Réponse : L’essentiel des dommages causés par les plateformes modernes est lié à leur construction. Ces dommages sont mesurables jusqu’à deux kilomètres de la plateforme, selon une étude internationale parue en 2016 dans la revue Frontiers in Marine Science. L’impact sur la flore et la faune des fonds marins se fait surtout sentir dans un rayon de 200 à 300 mètres autour du puits de pétrole sous-marin. Les écosystèmes fragiles, comme les coraux d’eau froide, peuvent être affectés pendant plus d’une décennie.

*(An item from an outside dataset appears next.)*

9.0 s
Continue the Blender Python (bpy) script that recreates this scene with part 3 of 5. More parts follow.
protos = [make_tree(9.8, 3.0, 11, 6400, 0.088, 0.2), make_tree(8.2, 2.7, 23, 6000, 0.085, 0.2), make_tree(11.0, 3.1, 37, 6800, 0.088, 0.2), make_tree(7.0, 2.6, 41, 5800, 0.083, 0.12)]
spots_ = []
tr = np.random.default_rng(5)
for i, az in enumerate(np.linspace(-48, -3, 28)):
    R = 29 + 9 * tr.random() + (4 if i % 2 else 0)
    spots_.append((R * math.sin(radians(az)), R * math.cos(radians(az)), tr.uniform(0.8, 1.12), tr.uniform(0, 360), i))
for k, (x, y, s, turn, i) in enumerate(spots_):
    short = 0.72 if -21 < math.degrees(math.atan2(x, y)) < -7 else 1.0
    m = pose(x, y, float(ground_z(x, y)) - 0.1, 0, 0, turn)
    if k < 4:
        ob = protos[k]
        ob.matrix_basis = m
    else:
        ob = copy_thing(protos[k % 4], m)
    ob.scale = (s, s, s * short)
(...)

Par la suite, des accidents peuvent provoquer des fuites et des dommages à l’environnement. En 2003, une étude américaine a conclu que la moitié (53 %) des hydrocarbures qui entrent dans les océans sont issus de fuites naturelles de pétrole, de réservoirs non exploités par l’homme. C’est donc dire que le reste provient de puits de pétrole sous-marins et de déversements depuis des navires. L’homme est ainsi responsable de fuites d’hydrocarbures dans les océans totalisant 11 000 barils par jour. Il y a dans le monde 12 000 plateformes pétrolières, selon un rapport de l’ONU paru en 2016.

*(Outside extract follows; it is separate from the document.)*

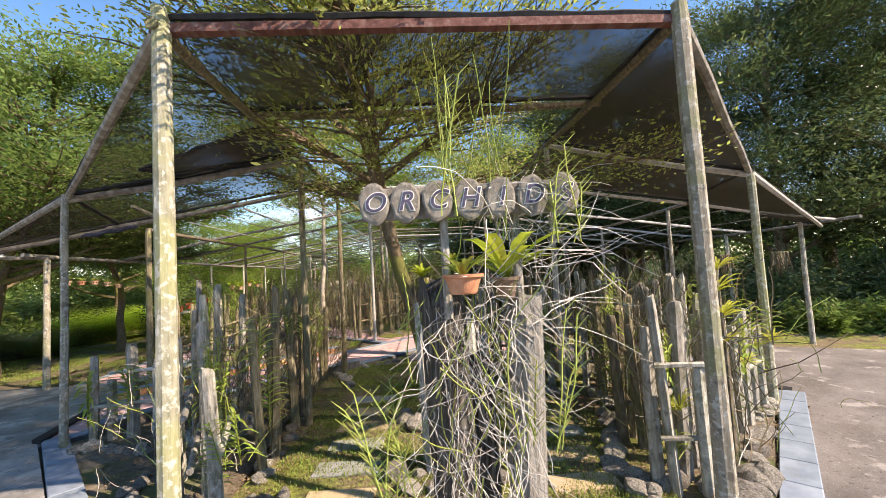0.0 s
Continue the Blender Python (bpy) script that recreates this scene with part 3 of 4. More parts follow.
def frame_post(x, y, h, r=0.04, mat="post_grey", lean=(0, 0), label="", sides=9):
    g = Geo()
    pts = [(x + lean[0] * k + prng.uniform(-1, 1) * 0.006, y + lean[1] * k, -0.05 + (h + 0.05) * k) for k in (0, 0.2, 0.4, 0.6, 0.8, 0.97, 1.0)]
    g.tube(pts, [r * f for f in (1.12, 1.05, 1.0, 0.97, 0.95, 0.92, 0.8)], sides, rng=prng, jitter=0.14)
    return part("post", g, M[mat], pergola, label)


def frame_beam(a, b, r=0.03, mat="beam", label="", sag=0.02):
    g = Geo()
    a, b = Vector(a), Vector(b)
    n = max(2, int((b - a).length / 0.7))
    pts = [a.lerp(b, i / n) - Vector((0, 0, sag * math.sin(math.pi * i / n))) + Vector((prng.uniform(-1, 1), prng.uniform(-1, 1), prng.uniform(-1, 1))) * 0.006 for i in range(n + 1)]
    g.tube(pts, [r * (1.05 - 0.15 * i / n) for i in range(n + 1)], 7, rng=prng, jitter=0.14)
    return part("beam", g, M[mat], pergola, label)


def square_beam(a, b, w, h, mat):
    g = Geo()
    a, b = Vector(a), Vector(b)
    L = (b - a).length
    g.block(w, h, 0, L, 0.004)
    m = Matrix.Translation(a) @ (b - a).to_track_quat("Z", "Y").to_matrix().to_4x4()
    return part("beam", g, M[mat], pergola, "flaking red-brown painted front beam", at=m)


A_L, A_R = (-1.29, 1.78, 2.76), (1.29, 1.92, 2.75)
frame_post(-1.29, 1.78, 2.84, 0.044, "post_mossy", (0.0, -0.01), "front post covered in yellow-green lichen")
frame_post(1.29, 1.92, 2.82, 0.044, "post_mottled", (0.0, 0.0), "grey weathered front post")
square_beam((-1.35, 1.80, 2.75), (1.35, 1.95, 2.74), 0.05, 0.045, "beam_red")
frame_post(-3.785, 3.835, 2.50, 0.033, "post_mottled", label="mottled grey side post")
frame_post(3.24, 3.97, 2.34, 0.04, "post_mossy", (0, 0), "slim post with yellow-green lichen")


def row_u(y):
    return -6.45 - 0.085 * (y - 6.2)


def row_r(y):
    return -4.47 - 0.06 * (y - 5.82)


def row_s(y):
    return -1.60 - 0.03 * (y - 5.9)


def row_t(y):
    return 1.12 - 0.03 * (y - 5.9)


def row_v(y):
    return 3.9 + 0.0 * y


def row_w(y):
    return 6.4 + 0.03 * (y - 6)


BAYS = [5.85, 7.80, 9.15, 11.65, 13.5, 15.4, 17.3, 19.4, 21.5, 23.8]
for i, y in enumerate(BAYS):
    zu, zr, zs = 2.10, 2.40, 2.88
    pale = "pole_pale" if i % 2 == 0 else "beam"
    if i:   # the first bay's western beams carry the cloth further forward
        frame_beam((row_u(y) - 0.1, y + 0.2, zu + 0.03), (row_r(y), y + 0.02, zr + 0.04), 0.03, "beam")
        frame_beam((row_r(y) - 0.1, y, zr + 0.02), (row_s(y), y, zs), 0.026, "beam")
    frame_beam((row_s(y), y, zs), (row_t(y), y + 0.1, zs - 0.05), 0.026, pale)
    frame_beam((row_t(y), y + 0.1, zs - 0.06), (row_v(y), y + 0.2, 2.36), 0.026, "pole_pale")
    frame_beam((row_v(y), y + 0.2, 2.36), (row_w(y), y + 0.4, 1.98), 0.026, "pole_pale")
for k in range(4):
    y0, y1 = 5.85 + k * 4.5, 5.85 + (k + 1) * 4.5
    frame_beam((row_u(y0), y0, 2.12), (row_u(y1), y1, 2.12), 0.032, "beam")
    frame_beam((row_r(y0), y0, 2.40), (row_r(y1), y1, 2.40), 0.032, "post_dark")
    frame_beam((row_s(y0), y0, 2.86), (row_s(y1), y1, 2.86), 0.028, "post_dark")
    frame_beam((row_t(y0), y0, 2.80), (row_t(y1), y1, 2.80), 0.028, "beam")
    frame_beam((row_v(y0), y0, 2.36), (row_v(y1), y1, 2.36), 0.026, "beam")
    frame_beam((row_w(y0), y0, 1.98), (row_w(y1), y1, 1.98), 0.026, "beam")
    frame_beam((-3.0, y0, 2.64), (-3.15, y1, 2.64), 0.014, "beam")
for i, y in enumerate((6.25, 8.7, 11.4, 13.6, 15.6, 17.6, 19.8, 22.0)):
    frame_post(row_u(y), y, 2.12, (0.045, 0.029, 0.03, 0.028)[min(i, 3)], "post_mottled" if i == 0 else "post_grey", (0.0, 0.0),
               "post streaked with lichen, dark stained foot" if i == 0 else "")
for i, y in enumerate((5.83, 9.07, 11.67, 14.4, 16.9, 19.4, 22)):
    frame_post(row_r(y), y, 2.42, 0.042 if i == 0 else 0.03, "post_dark" if i < 2 else "post_grey")
for y, h in ((6.0, 2.86), (9.05, 2.95), (12.1, 2.92), (15.2, 2.9), (18.4, 2.9)):
    frame_post(row_s(y), y, h, 0.034, "post_dark" if y < 7 else "pole_pale")
frame_post(-1.49, 4.1, 2.84, 0.034, "post_dark")
for y in (4.1, 6.15, 9.1, 12.2, 15.2, 18.4):
    frame_post(row_t(y), y, 2.82, 0.032, "post_grey")
for y in (6.6, 9.4, 12.4, 15.5):
    frame_post(row_v(y), y, 2.36, 0.032, "post_grey")
for y in (6.35, 8.8, 11.4, 14.0):
    frame_post(row_w(y) - 0.5 * (y < 7), y, 1.98, 0.036, "post_grey")
for x0, z in ((-3.9, 2.5), (-3.4, 2.58), (-2.5, 2.72), (-2.1, 2.79), (-0.8, 2.86), (0.3, 2.84), (1.9, 2.65), (2.6, 2.54), (3.3, 2.45), (4.7, 2.26), (5.6, 2.12)):
    g = Geo()
    g.tube([(x0 - 0.05 * (y - 6), y, z + prng.uniform(-0.02, 0.02)) for y in (5.9, 8, 10, 12, 14, 16, 18, 20, 22, 23.8)], [0.0085] * 10, 5, rng=prng)
    part("purlin", g, M["pole_pale" if prng.random() < 0.6 else "beam"], pergola)
for y in (10.4, 12.6, 14.4, 16.4, 18.3, 20.4):
    g = Geo()
    g.tube([(row_u(y), y, 2.12), (row_r(y), y, 2.42), (row_s(y), y, 2.88), (row_t(y), y, 2.84), (row_v(y), y, 2.38)], [0.012] * 5, 5, rng=prng)
    part("purlin", g, M["beam"], pergola)
frame_beam((-3.90, 5.6, 2.43), (-3.80, 4.7, 2.53), 0.026, "post_mossy", "lichened pole end under the cloth")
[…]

Les accidents les plus graves, comme l’explosion de la plateforme Deepwater Horizon en 2010 dans le golfe du Mexique, ont des conséquences plus funestes. Des milliers de poissons et d’animaux marins, dont des dauphins, sont morts lors de cette marée noire, qui s’est produite à moins de 100 km des rives américaines. Dans les années qui ont suivi, des malformations et une augmentation importante de la mortalité infantile des mammifères marins ont été observées, selon la Commission sur les mammifères marins du gouvernement américain.

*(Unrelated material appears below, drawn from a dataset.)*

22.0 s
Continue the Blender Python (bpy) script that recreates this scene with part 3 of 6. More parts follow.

Un débat a aussi entouré l’utilisation de produits chimiques appelés « dispersants », pour décomposer en fines gouttelettes la marée noire. Une partie de ces fines gouttelettes a été dégradée par des bactéries mangeuses de pétrole présentes naturellement dans l’océan, mais là encore, un débat oppose les scientifiques quant à la capacité de ces bactéries de « digérer » tout le pétrole d’une marée noire.

Enfin, les plateformes en fin de vie utile sont de plus en plus laissées sur place au lieu d’être complètement démantelées. Selon plusieurs études, dont le rapport de l’ONU de 2016, les bases des anciennes plateformes deviennent des récifs de corail artificiels très riches en diversité. On appelle cette approche « Rigs to Reef ».